All Teachers to Undergo Mandatory CBC Training in New Taskforce Proposals
Teachers who wish to continue teaching in primary and secondary schools will have to undergo a one-year mandatory retraining to align them with the demand of the new curriculum.
This is part of the of recommendations of a draft report by the Presidential Working Party on Education Reforms (PWPER).
In the new proposals, the task force members want teacher retraining to align with the Competency Based Curriculum (CBC).
The team argues that retraining will provide teachers with know-how of handling the CBC that has been in implementation for seven years.
The task force, however, proposes that the training be conducted by the ministry of Education, a shift from the previous arrangement where the CBC trainings were conducted by the Teachers Service Commission (TSC).
Sources in the task force said in their projection, the transfer of training role from TSC to the ministry should take not more than one year from the time the proposals are adopted.
The team also proposes that the ministry of Education to develop guidelines on how all teachers who graduated before 2023 undergo a mandatory retraining for compliance with curriculum changes.
The team proposes action against a teacher who skips the mandatory retooling as they will not be allowed to teach. This in essence means that those who skip the retraining could be rendered jobless.
The draft report, however, does not mention if the government will foot the expenses of the retraining or the teachers will be forced to foot for their individual retraining.
This has been a bone of contention with teachers unions pushing for funding from government.
Sources in the task force said that they established that the implementation of the CBC faced challenges mainly emanating from inadequate teacher capacity and preparedness.

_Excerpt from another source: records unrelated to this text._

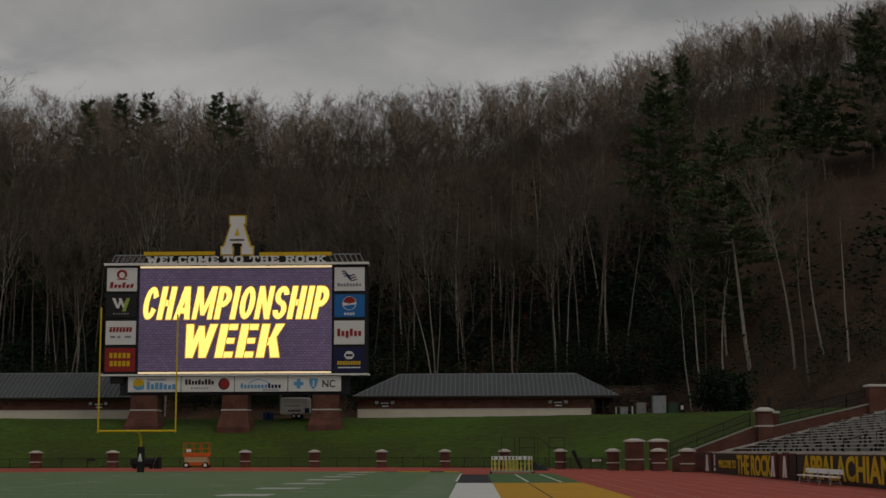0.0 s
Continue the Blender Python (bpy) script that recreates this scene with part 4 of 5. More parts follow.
    # the block letter on top, with its gold rim and dark back board
    def block_a(g):
        """Outline of a slab-serif letter, grown by g; the hole comes second."""
        cx, z0, z1 = -27.95, 24.74, 29.5
        o = [(-2.15 - g, 0 - g), (-0.62 + g, 0 - g), (-0.62 + g, 0.92 + g * 0.6), (-0.78, 0.92 + g), (-0.62, 1.42), (0.62, 1.42), (0.78, 0.92 + g), (0.62 - g, 0.92 + g * 0.6), (0.62 - g, 0 - g), (2.15 + g, 0 - g), (2.15 + g, 0.95 + g), (1.78 + g, 0.95 + g),
             (0.78 + g, 3.9), (1.02 + g, 3.9 - g * 0.5), (1.02 + g, 4.83 + g), (-1.02 - g, 4.83 + g), (-1.02 - g, 3.9 - g * 0.5), (-0.78 - g, 3.9), (-1.78 - g, 0.95 + g), (-2.15 - g, 0.95 + g)]
        return [(cx + 0.86 * a, z0 + 0.94 * b) for a, b in o], [(cx - 0.3, z0 + 2.25), (cx + 0.3, z0 + 2.25), (cx + 0.03, z0 + 3.1), (cx - 0.03, z0 + 3.1)]
    o, hole = block_a(0.17)
    rim = put("letter_rim", plate(o, y + 0.12, y + 0.5), M["sign_gold"], "gold rim of the block letter")
    o, hole = block_a(0.0)
    put("block_letter", plate(o, y + 0.0, y + 0.11), M["sign_white"], "white slab-serif block letter")
    part("letter_hole", plate(hole, y - 0.02, y + 0.05), M["sign_gold"], rim)
    for i in range(6):
        x0 = -28.8 + i * 0.29
        part("bar", plate([(x0, 26.35), (x0 + 0.24, 26.35), (x0 + 0.24, 26.58), (x0, 26.58)], y - 0.03, y + 0.05), M["sign_black"], rim)
    put("letter_back", plate([(-31.0, 24.2), (-24.9, 24.2), (-25.65, 26.1), (-30.25, 26.1)], y + 0.52, y + 0.7), M["sign_black"], "black back board")
    # rear posts and trusses that carry the casing
    for xx in (-38.5, -27.85, -17.25):
        bm = bmesh.new()
        add_box(bm, xx - 0.4, y + 0.7, 6.0, xx + 0.4, y + 1.5, 10.6)
        put("steel_post", bm, M["board_black"])
    put("under_beam", box(-41.5, y + 0.3, 8.2, -14.5, y + 1.4, 10.45), M["board_black"], "dark steel beam")
    put("loudspeaker", box(-42.6, y - 0.1, 9.55, -41.0, y + 0.8, 10.42, 0.04), M["black_metal"], "black loudspeaker")
    # brick columns with flared feet
    for xx, z0, w in ((-38.5, 3.6, 1.55), (-27.85, 2.9, 1.5), (-17.25, 3.1, 1.52)):
        bm = bmesh.new()
        gz = min(ground_z(xx - 2, y - 2), ground_z(xx + 2, y - 2)) - 0.4
        add_frustum(bm, (xx - w - 0.45, y - 1.6, xx + w + 0.42, y + 3.2, gz), (xx - w - 0.42, y - 1.5, xx + w + 0.40, y + 3.1, gz + 1.2))
        add_frustum(bm, (xx - w - 0.42, y - 1.5, xx + w + 0.40, y + 3.1, gz + 1.2), (xx - w, y - 0.4, xx + w, y + 2.4, 6.35))
        add_box(bm, xx - w, y - 0.4, 6.35, xx + w, y + 2.4, 8.15)
        col = put("column", bm, M["brick"], "red brick column with a flared foot")
        part("stone_band", box(xx - w - 0.06, y - 0.47, 6.36, xx + w + 0.06, y + 2.45, 6.53), M["concrete"], col)


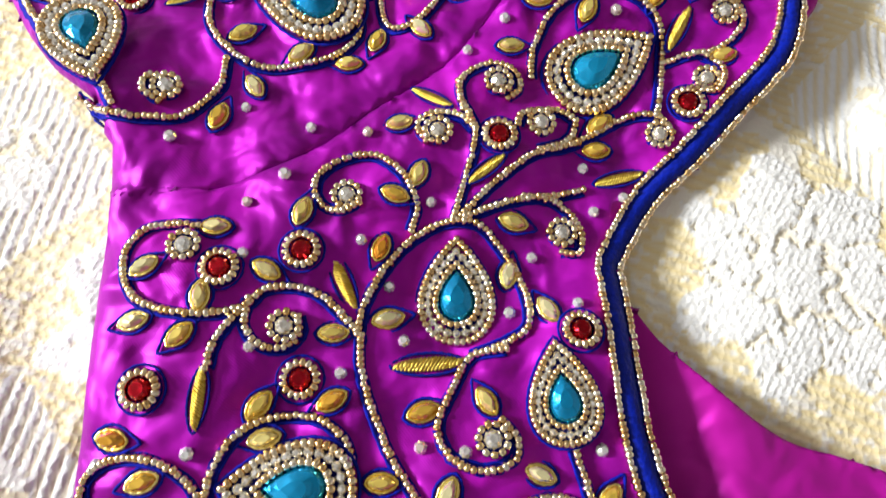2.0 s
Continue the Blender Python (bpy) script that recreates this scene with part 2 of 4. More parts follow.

According to the members, some stakeholders termed the trainings conducted by TSC on the CBC as “superficial, hurried and conducted by unqualified trainers.”
The stakeholders further faulted TSC trainers for giving conflicting approaches to interpreting curriculum designs and failing to comprehensively respond to questions.
Under the proposal to revamp teaching in Kenyan schools, the team proposed the establishment of a single teaching college known as the Kenya Teachers Training College; all other TTCs will be campuses.
The report also proposes lowering of the entry grade to teacher training colleges in marginalised areas, which is yet to be determined.